In fact, Tadashi Shoji is known for dressing women of all shapes, from the pin-thin models donning his designs on the runway to fuller figures like Spencer.
"No problem," he said of creating designs for women of all sizes. "Our forte, our strategy are specialty designs. We can fit any type of women. It was so easy."
Maybe it was so easy, as Shoji puts it, since the duo has worked together so many times before, which made Spencer's decision to don Tadashi Shoji a no-brainer.
"My dress chose me," Spencer told Pop Sugar before winning the award. "Tadashi Shoji is an amazing designer and he did a costume dress just for yours truly."
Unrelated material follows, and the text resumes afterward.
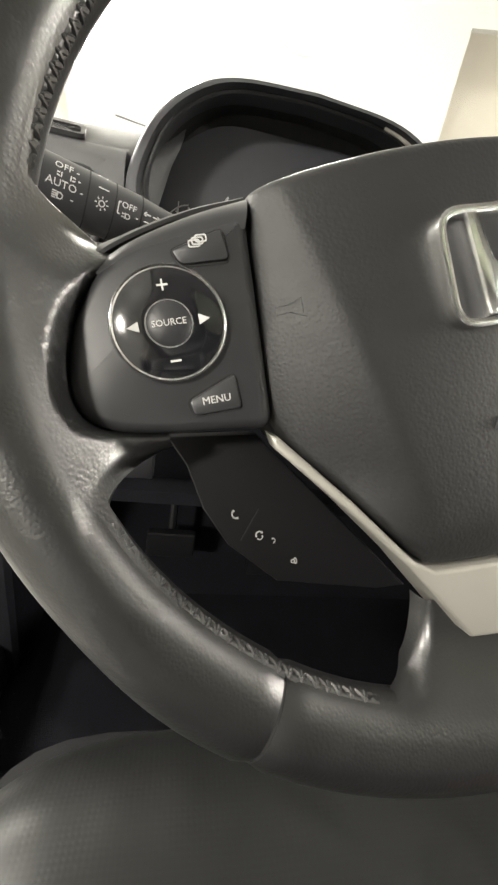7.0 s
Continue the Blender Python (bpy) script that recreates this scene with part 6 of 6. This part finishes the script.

Speaking of winning the award, I asked Shoji if he believes in superstition when it comes to winning awards, that perhaps, while her acting talent is unarguably amazing, Spencer won so many awards and honorable mentions this season because she was so finely dressed. But Tadashi Shoji is not egotistical.
"No I don't think so. Nobody picked up so many awards for my dress," he said. "This is her acting. Her acting was great in the movie."
And as for next Oscar season, Tadashi Shoji just hopes he can emulate that chemistry he has with Octavia Spencer and wishes to dress "whoever appreciates my designs."